Blues artists Tab Benoit and Jimmy Thackery are turning out to be one of the better pairings coming out of the Telarc Blues stables. Independently, the two artists deliver their own unique brand of guitar-based blues, soul, and R&B. Together, Benoit and Thackery meld the disparate elements of their styles into a corrosively unified vision. Not bad Mojo for two white guys playing the blues in the 21st Century.
In their 2002 studio release, Whiskey Store , both men drew from their respective band books, isolating the best they had to offer and presenting their selections first to each other and then to us listeners. The result was a very productive collaboration that rocked from beginning to end. Several of the songs are reprised on the new Whiskey Store Live, their electric life infused with weapons-grade plutonium.
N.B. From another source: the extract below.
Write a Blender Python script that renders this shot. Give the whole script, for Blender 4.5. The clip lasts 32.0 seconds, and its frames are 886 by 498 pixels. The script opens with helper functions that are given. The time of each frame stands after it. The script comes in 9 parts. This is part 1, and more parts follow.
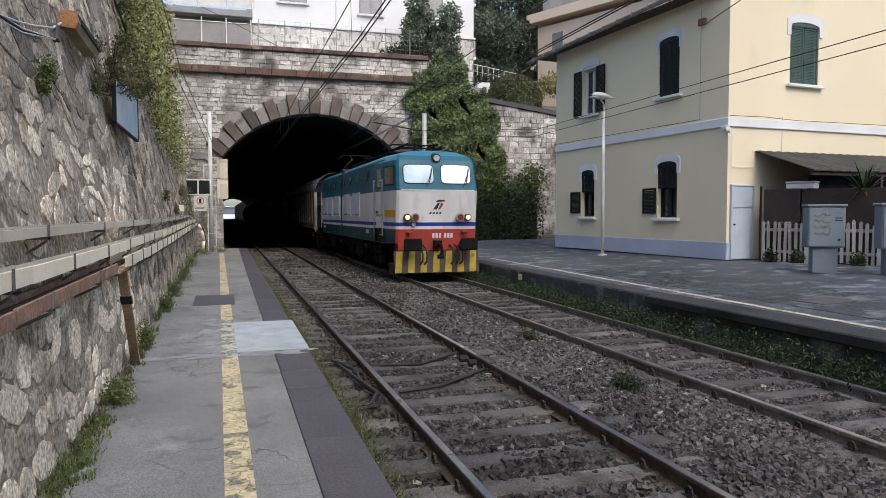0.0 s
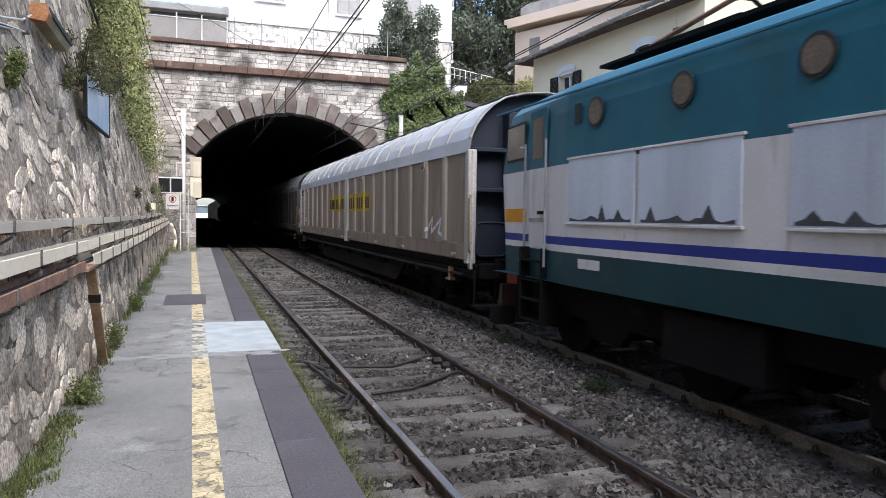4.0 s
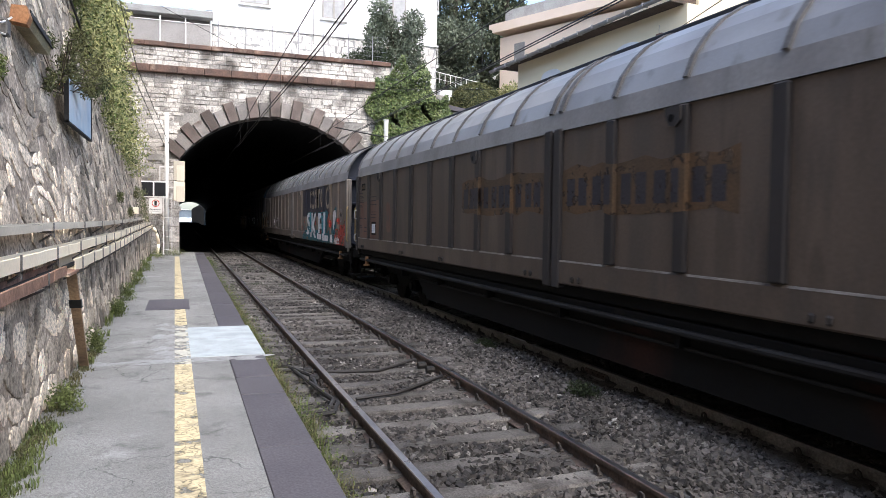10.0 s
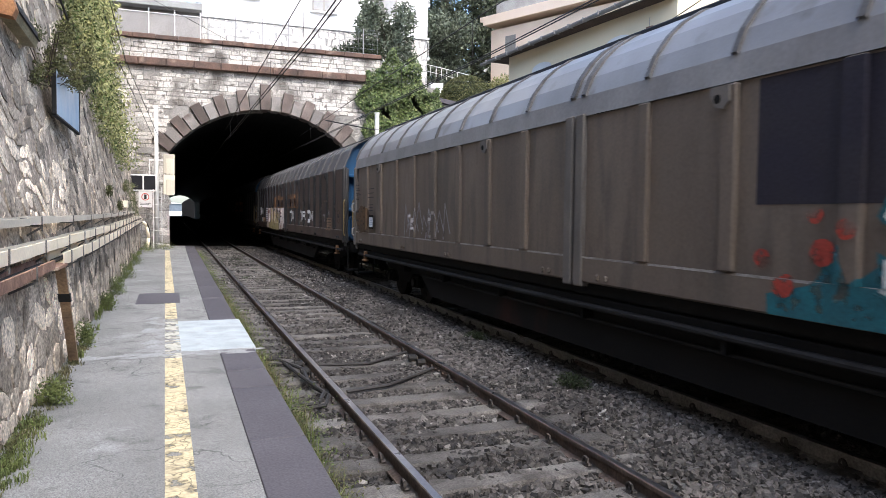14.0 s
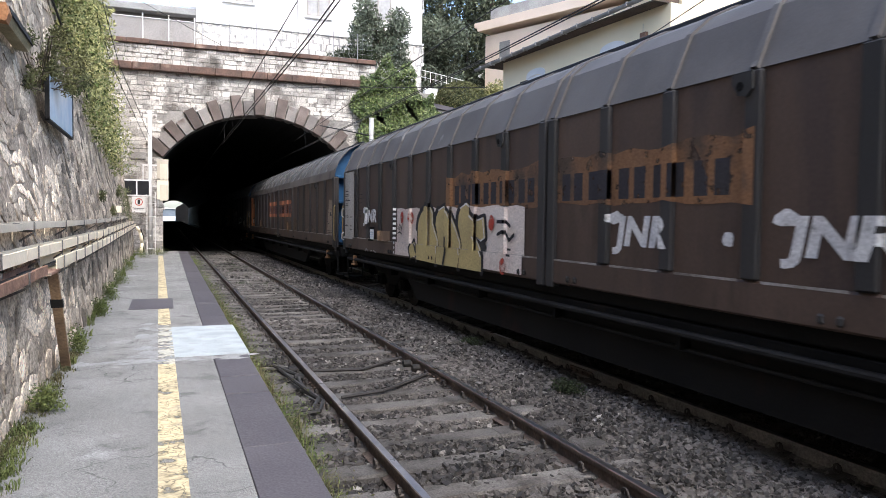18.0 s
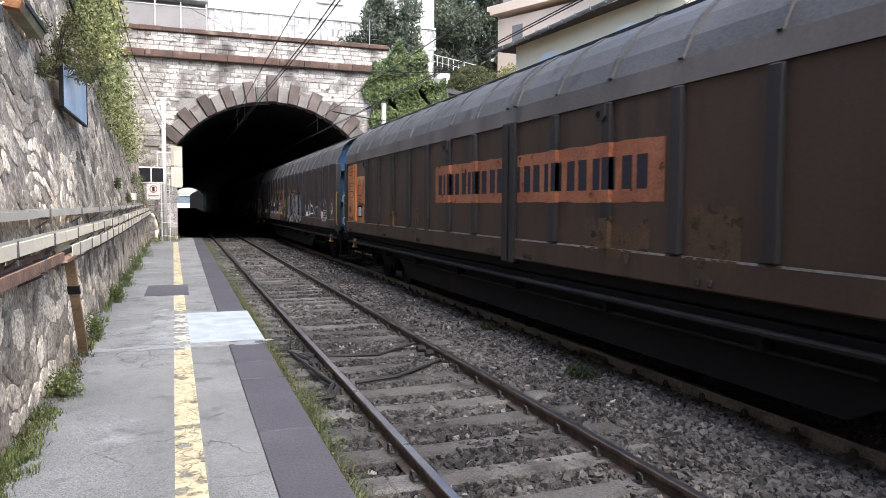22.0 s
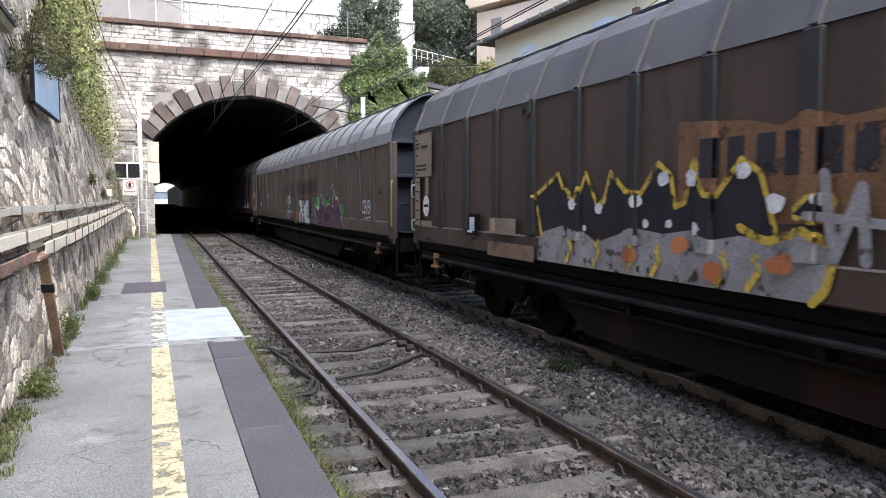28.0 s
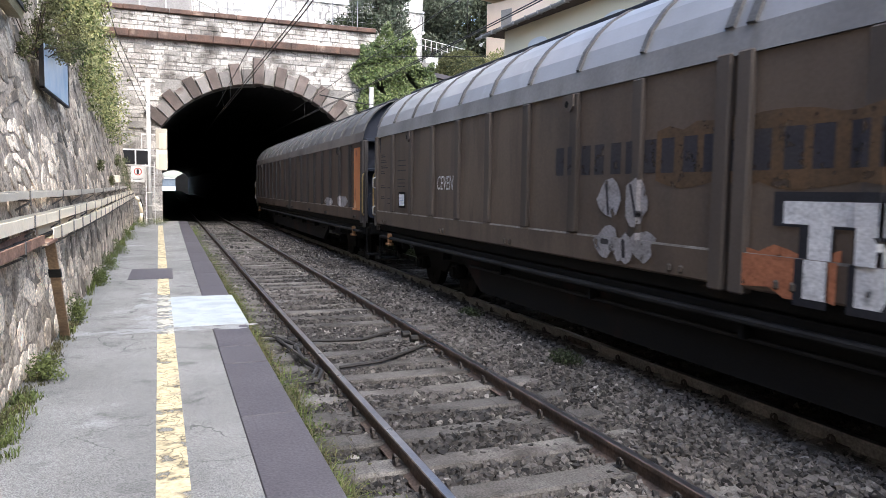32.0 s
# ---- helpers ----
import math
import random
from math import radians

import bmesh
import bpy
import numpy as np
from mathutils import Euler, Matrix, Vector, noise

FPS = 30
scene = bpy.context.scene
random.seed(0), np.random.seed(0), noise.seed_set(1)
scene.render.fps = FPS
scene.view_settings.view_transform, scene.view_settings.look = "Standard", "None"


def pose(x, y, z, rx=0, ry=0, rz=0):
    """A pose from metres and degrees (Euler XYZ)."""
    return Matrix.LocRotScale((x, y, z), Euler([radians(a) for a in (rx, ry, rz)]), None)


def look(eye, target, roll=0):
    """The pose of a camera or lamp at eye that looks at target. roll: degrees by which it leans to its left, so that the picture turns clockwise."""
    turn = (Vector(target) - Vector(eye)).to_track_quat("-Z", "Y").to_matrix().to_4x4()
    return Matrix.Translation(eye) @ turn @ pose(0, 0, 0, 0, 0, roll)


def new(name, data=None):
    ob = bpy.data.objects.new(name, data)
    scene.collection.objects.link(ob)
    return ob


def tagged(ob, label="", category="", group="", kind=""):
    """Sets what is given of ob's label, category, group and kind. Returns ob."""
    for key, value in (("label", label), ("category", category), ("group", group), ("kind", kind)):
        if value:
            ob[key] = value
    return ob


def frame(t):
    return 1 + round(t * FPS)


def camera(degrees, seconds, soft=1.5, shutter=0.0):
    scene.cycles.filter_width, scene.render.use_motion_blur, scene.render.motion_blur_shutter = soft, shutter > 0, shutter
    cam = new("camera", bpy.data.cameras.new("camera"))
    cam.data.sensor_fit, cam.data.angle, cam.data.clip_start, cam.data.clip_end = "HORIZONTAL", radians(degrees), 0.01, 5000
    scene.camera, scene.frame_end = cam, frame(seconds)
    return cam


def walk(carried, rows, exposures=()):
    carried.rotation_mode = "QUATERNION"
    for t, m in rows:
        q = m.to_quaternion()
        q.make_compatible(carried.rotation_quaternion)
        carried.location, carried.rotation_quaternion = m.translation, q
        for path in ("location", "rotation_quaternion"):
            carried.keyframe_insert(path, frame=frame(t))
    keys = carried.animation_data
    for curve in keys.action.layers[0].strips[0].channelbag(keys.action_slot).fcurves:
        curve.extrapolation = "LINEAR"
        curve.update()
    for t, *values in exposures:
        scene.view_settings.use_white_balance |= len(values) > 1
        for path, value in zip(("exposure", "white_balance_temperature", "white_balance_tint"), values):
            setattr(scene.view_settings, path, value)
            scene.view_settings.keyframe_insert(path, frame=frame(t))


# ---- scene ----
cam = camera(64.0, 32.0, soft=0.45, shutter=0.2)
PATH = [
    (0, (0.01, 0.0, 1.86), (0.592, 1.911, 1.762), -0.1),
    (0.5, (0.017, 0.005, 1.859), (0.607, 1.914, 1.763), 0.1),
    (1, (0.016, 0.006, 1.853), (0.609, 1.913, 1.751), 0.1),
    (1.5, (0.017, 0.007, 1.857), (0.623, 1.911, 1.761), 0.2),
    (2, (0.018, -0.026, 1.855), (0.639, 1.873, 1.767), 0.1),
    (2.5, (0.018, 0.007, 1.853), (0.654, 1.901, 1.763), 0.1),
    (3, (0.02, 0.007, 1.856), (0.662, 1.898, 1.761), 0.2),
    (3.5, (0.015, 0.003, 1.856), (0.657, 1.894, 1.764), 0.6),
    (5.5, (0.018, -0.002, 1.856), (0.682, 1.883, 1.765), 1.0),
    (6, (0.021, -0.006, 1.859), (0.691, 1.875, 1.764), 0.8),
    (6.5, (0.018, 0.004, 1.854), (0.691, 1.885, 1.761), 0.8),
    (7, (0.023, -0.006, 1.856), (0.699, 1.874, 1.762), 0.7),
    (7.5, (0.016, 0.0, 1.854), (0.686, 1.882, 1.766), 0.8),
    (8, (0.017, -0.002, 1.859), (0.694, 1.878, 1.775), 0.7),
    (8.5, (0.021, 0.001, 1.862), (0.696, 1.882, 1.771), 0.8),
    (9, (0.019, -0.002, 1.86), (0.699, 1.877, 1.771), 0.7),
    (9.5, (0.024, -0.034, 1.86), (0.707, 1.844, 1.774), 0.8),
    (10, (0.02, -0.005, 1.858), (0.708, 1.871, 1.78), 0.8),
    (10.5, (0.017, -0.007, 1.856), (0.708, 1.867, 1.775), 1.0),
    (11, (0.015, -0.006, 1.857), (0.695, 1.872, 1.772), 1.1),
    (11.5, (0.016, 0.002, 1.863), (0.707, 1.877, 1.78), 1.0),
    (12, (0.019, -0.013, 1.855), (0.71, 1.862, 1.767), 1.0),
    (12.5, (0.02, -0.018, 1.86), (0.717, 1.854, 1.767), 0.8),
    (13, (0.028, -0.046, 1.859), (0.724, 1.827, 1.767), 0.7),
    (13.5, (0.028, -0.037, 1.861), (0.732, 1.833, 1.762), 0.8),
    (14, (0.029, -0.024, 1.857), (0.739, 1.843, 1.76), 0.7),
    (14.5, (0.027, -0.03, 1.859), (0.733, 1.839, 1.769), 0.9),
    (16.5, (0.029, -0.003, 1.857), (0.745, 1.861, 1.755), 0.9),
    (17, (0.029, -0.017, 1.856), (0.732, 1.852, 1.755), 0.8),
    (17.5, (0.032, -0.024, 1.865), (0.75, 1.84, 1.772), 1.1),
    (18, (0.028, -0.014, 1.856), (0.753, 1.848, 1.774), 0.7),
    (18.5, (0.026, -0.021, 1.86), (0.751, 1.841, 1.781), 0.7),
    (19, (0.026, -0.006, 1.857), (0.727, 1.864, 1.767), 0.5),
    (19.5, (0.029, 0.001, 1.861), (0.73, 1.871, 1.765), 0.6),
    (20, (0.039, -0.024, 1.855), (0.731, 1.85, 1.755), 0.4),
    (20.5, (0.036, -0.029, 1.858), (0.733, 1.843, 1.764), 0.6),
    (21, (0.034, -0.032, 1.86), (0.731, 1.84, 1.759), 0.6),
    (21.5, (0.03, -0.025, 1.853), (0.721, 1.849, 1.744), 0.6),
    (22, (0.033, -0.003, 1.854), (0.723, 1.87, 1.731), 0.4),
    (22.5, (0.072, 0.003, 1.868), (0.87, 1.831, 1.722), 0.1),
    (23, (0.1, 0.031, 1.879), (0.983, 1.821, 1.762), -0.9),
    (23.5, (0.109, 0.017, 1.88), (0.979, 1.815, 1.771), -1.7),
    (24, (0.067, 0.023, 1.864), (0.879, 1.847, 1.743), -0.6),
    (24.5, (0.059, -0.001, 1.866), (0.827, 1.842, 1.753), 0.1),
    (25, (0.063, 0.002, 1.863), (0.808, 1.854, 1.736), 0.8),
    (25.5, (0.063, -0.031, 1.864), (0.8, 1.823, 1.728), 1.0),
    (27.5, (0.06, -0.007, 1.864), (0.845, 1.827, 1.73), 0.2),
    (28, (0.05, 0.006, 1.859), (0.79, 1.859, 1.719), -0.0),
    (28.5, (0.055, -0.038, 1.865), (0.78, 1.82, 1.724), 0.3),
    (29, (0.053, -0.007, 1.862), (0.78, 1.852, 1.728), 0.5),
    (29.5, (0.053, -0.007, 1.861), (0.783, 1.849, 1.715), 0.5),
    (30, (0.064, 0.038, 1.86), (0.799, 1.89, 1.69), 0.6),
    (30.5, (0.064, 0.017, 1.862), (0.797, 1.869, 1.681), 0.7),
    (31, (0.063, 0.013, 1.86), (0.794, 1.867, 1.698), 1.0),
    (31.5, (0.053, -0.006, 1.865), (0.781, 1.85, 1.704), 0.9),
    (32, (0.058, -0.003, 1.857), (0.781, 1.855, 1.693), 0.9),
]
walk(cam, [(t, look(eye, target, roll)) for t, eye, target, roll in PATH],
     [(0, 0.87, 6450, 10), (1.2, 0.8, 6450, 10), (2.0, 0.8, 6400, 10), (3.0, 1.48, 6150, 10), (3.6, 1.56, 6200, 10), (6, 1.6, 6350, 10), (9, 1.74, 6330, 10), (13, 1.82, 6310, 10), (21, 1.84, 6330, 10), (24, 2.1, 6190, 10), (27, 2.05, 6230, 10), (32, 1.97, 6280, 10)])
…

I was at first disappointed that this set did not include Tab Benoit’s exquisite slow blues "Nice and Warm," from Benoit’s Justice Recording by the same name and also included on Whiskey Store. But that was no matter, because the opening notes of Jimmy Thackery’s "Freddie’s Combo" blew back my hair and singed my eyebrows. The song is propelled by the dual guitar-saxophone front that sounds closer to a jump blues big band than a blues septet. Benoit’s "I Got Loaded" added just enough of that Creole spice to shift the bus into high gear and prepare the crowd for Thackery’s merciless take on the Minnesota Bard’s "Leopard-Skin Pillbox Hat."
All of the previous songs were merely building up to the guitar orgy of the disc, the mass-murdering Benoit composition, "Bone Pickin’," where both guitarists stretch out and burn. Percy Mayfield’s "Strange Things Happen" and Otis Redding’s "These Arms of Mine" are played with blues power and soulful grace and also provide healthy ground for guitar improvisation.
The disc ends with nine minutes of the molten slab o' blues that gives title to the collection. Both Benoit and Thackery show off. In a period where all popular music is anti-guitar god, it is nice to know that giants still walk among us.